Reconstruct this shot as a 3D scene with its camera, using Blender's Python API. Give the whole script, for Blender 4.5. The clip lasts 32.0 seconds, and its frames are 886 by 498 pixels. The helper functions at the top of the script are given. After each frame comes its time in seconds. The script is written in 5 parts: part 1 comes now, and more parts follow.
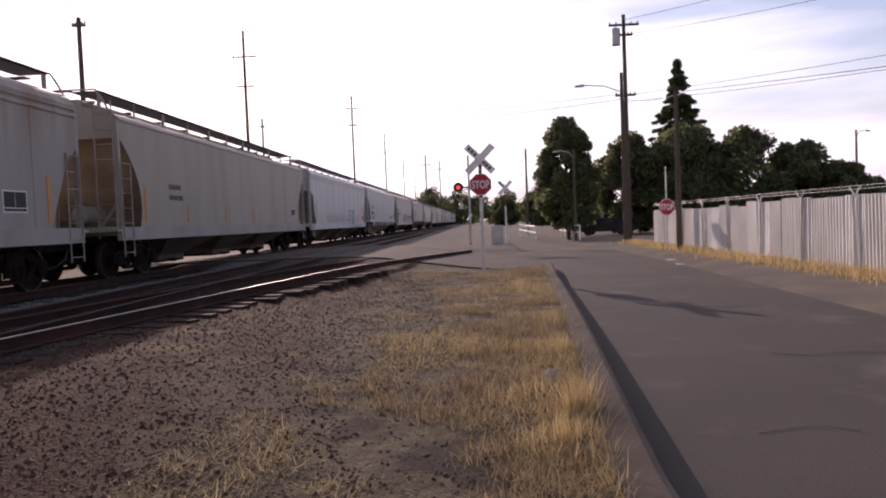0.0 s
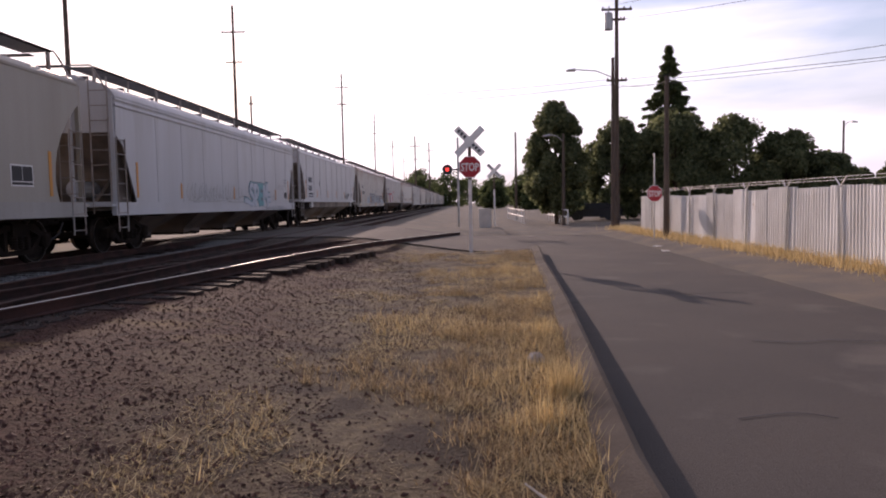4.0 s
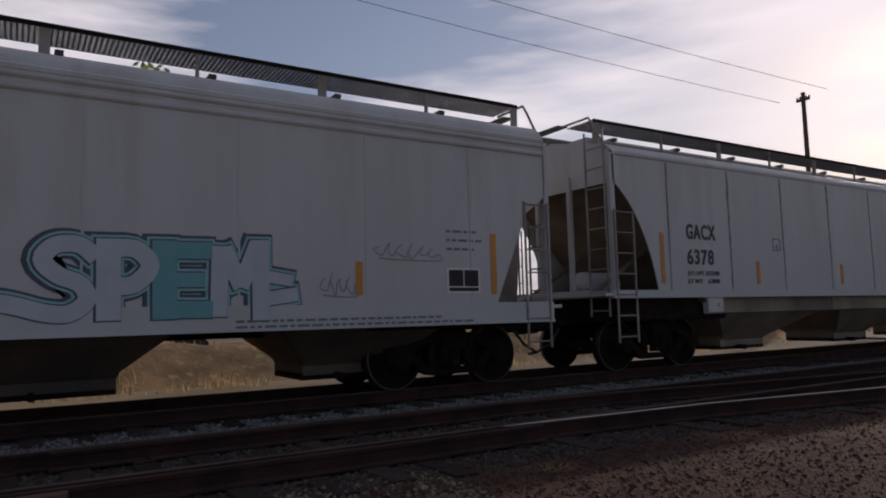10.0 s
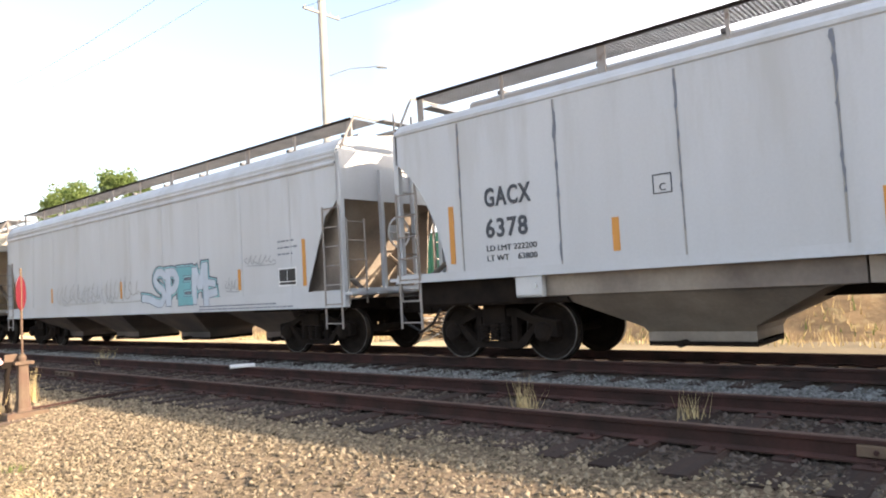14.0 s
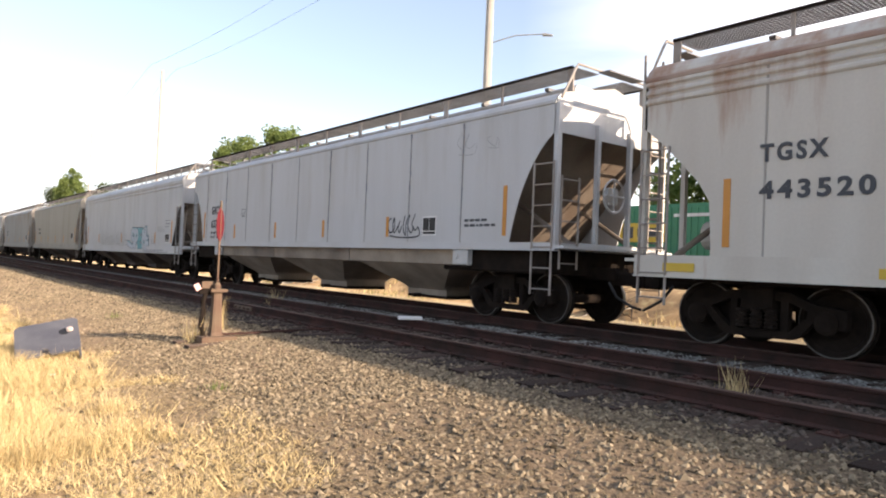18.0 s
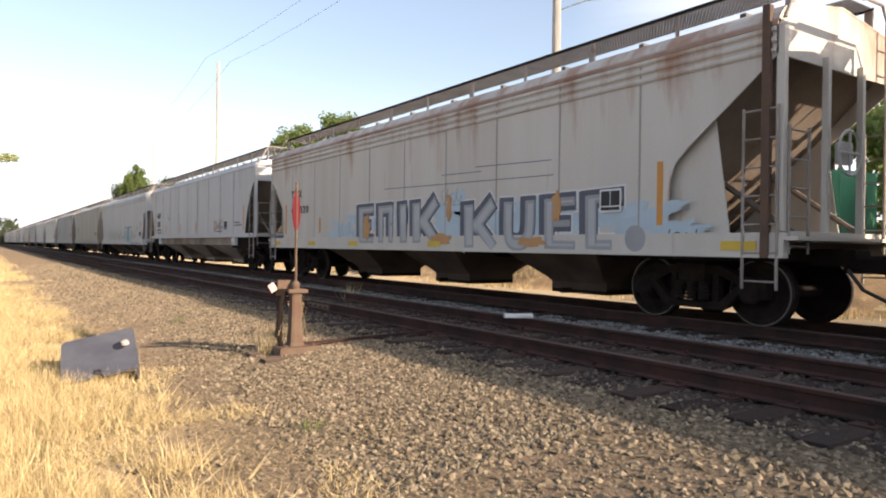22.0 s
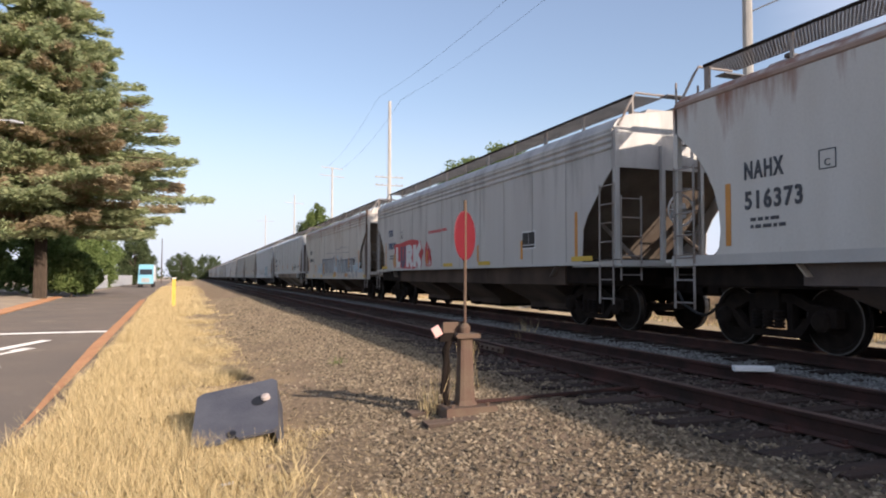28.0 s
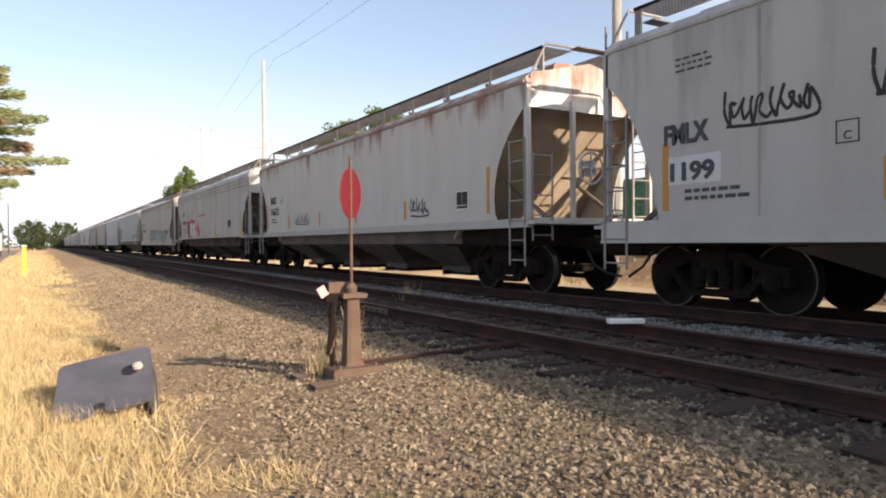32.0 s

§ §

- **Problem requirements**
From the material above, copy everything exactly but the pictures.

- **Answer to the exercise**
Reconstruct this shot as a 3D scene with its camera, using Blender's Python API. Give the whole script, for Blender 4.5. The clip lasts 32.0 seconds, and its frames are 886 by 498 pixels. The helper functions at the top of the script are given. After each frame comes its time in seconds. The script is written in 5 parts: part 1 comes now, and more parts follow.
0.0 s
4.0 s
10.0 s
14.0 s
18.0 s
22.0 s
28.0 s
32.0 s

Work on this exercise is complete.